In January we provided a step-by-step tutorial for how to download the machine transcriptions and translations of the 2022-present Belarusian, Russian and Ukrainian television news channels in collaboration with the Internet Archive's TV News Archive. As of today that archive, along with the new Iranian channel IRINN archive, has reached 66,000 broadcasts totaling 270 million words of original text (3.2GB) translated into 328 million words of English. These channels have been transcribed and translated using Google's Speech-to-Text and Translation APIs. The complete 2010-present archive of English-language Russia Today broadcasts (machine transcription by the Internet Archive) numbers 170,000 broadcasts totaling 740 million words. In all, 236,000 broadcasts totaling 1.1 billion words of English text are now available for narrative mining.

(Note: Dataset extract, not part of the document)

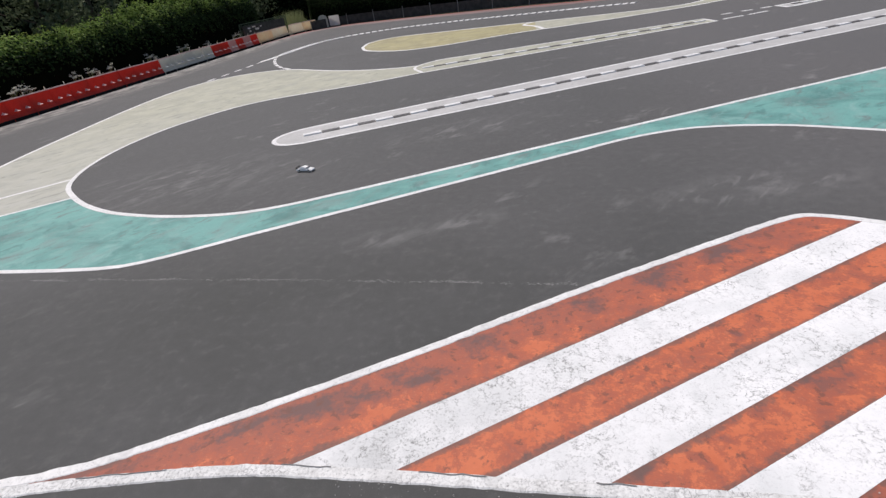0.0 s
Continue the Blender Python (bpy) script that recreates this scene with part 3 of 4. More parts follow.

To download the complete 2022-present archive (change the "end" date in the first line to the current date):

start=20220325; end=20230312; while [[ ! $start > $end ]]; do echo $start; start=$(date -d "$start + 1 day" "+%Y%m%d"); done > DATES
rm -rf INVENTORIES
mkdir INVENTORIES
time cat DATES | parallel --eta 'wget -q https://storage.googleapis.com/data.gdeltproject.org/gdeltv3/iatv/visualexplorer/ESPRESO.{}.inventory.json -P ./INVENTORIES/'
time cat DATES | parallel --eta 'wget -q https://storage.googleapis.com/data.gdeltproject.org/gdeltv3/iatv/visualexplorer/RUSSIA1.{}.inventory.json -P ./INVENTORIES/'
time cat DATES | parallel --eta 'wget -q https://storage.googleapis.com/data.gdeltproject.org/gdeltv3/iatv/visualexplorer/RUSSIA24.{}.inventory.json -P ./INVENTORIES/'
time cat DATES | parallel --eta 'wget -q https://storage.googleapis.com/data.gdeltproject.org/gdeltv3/iatv/visualexplorer/1TV.{}.inventory.json -P ./INVENTORIES/'
time cat DATES | parallel --eta 'wget -q https://storage.googleapis.com/data.gdeltproject.org/gdeltv3/iatv/visualexplorer/NTV.{}.inventory.json -P ./INVENTORIES/'
time cat DATES | parallel --eta 'wget -q https://storage.googleapis.com/data.gdeltproject.org/gdeltv3/iatv/visualexplorer/BELARUSTV.{}.inventory.json -P ./INVENTORIES/'
time cat DATES | parallel --eta 'wget -q https://storage.googleapis.com/data.gdeltproject.org/gdeltv3/iatv/visualexplorer/IRINN.{}.inventory.json -P ./INVENTORIES/'
rm IDS; find ./INVENTORIES/ -depth -name '*.json' | parallel --eta 'cat {} | jq -r .shows[].id >> IDS'
wc -l IDS
rm -rf ./INVENTORIES/

mkdir ORIGINAL
mkdir TRANSLATED
time cat IDS | parallel --eta 'wget -q https://storage.googleapis.com/data.gdeltproject.org/gdeltv3/iatv/visualexplorer/{}.transcript.txt -P ./ORIGINAL/'
time cat IDS | parallel --eta 'wget -q https://storage.googleapis.com/data.gdeltproject.org/gdeltv3/iatv/visualexplorer/{}.transcript.en.txt -P ./TRANSLATED/'

To count the total number of words:

time find ./ORIGINAL/ -type f -name '*.txt' -exec cat {} + | wc
time find ./TRANSLATED/ -type f -name '*.txt' -exec cat {} + | wc

To download the complete English-language 2010-present Russia Today archive (transcribed by the Internet Archive):

start=20100715; end=20230312; while [[ ! $start > $end ]]; do echo $start; start=$(date -d "$start + 1 day" "+%Y%m%d"); done > DATES
rm -rf INVENTORIES
mkdir INVENTORIES
time cat DATES | parallel --eta 'wget -q https://storage.googleapis.com/data.gdeltproject.org/gdeltv3/iatv/visualexplorer/RT.{}.inventory.json -P ./INVENTORIES/'
rm IDS; find ./INVENTORIES/ -depth -name '*.json' | parallel --eta 'cat {} | jq -r .shows[].id >> IDS'
wc -l IDS
rm -rf ./INVENTORIES/

mkdir ORIGINAL
time cat IDS | parallel --eta 'wget -q https://storage.googleapis.com/data.gdeltproject.org/gdeltv3/iatv/visualexplorer/{}.transcript.txt -P ./ORIGINAL/'

time find ./ORIGINAL/ -type f -name '*.txt' -exec cat {} + | wc

The resulting local archive can be fed into any text analysis system for deep narrative analysis.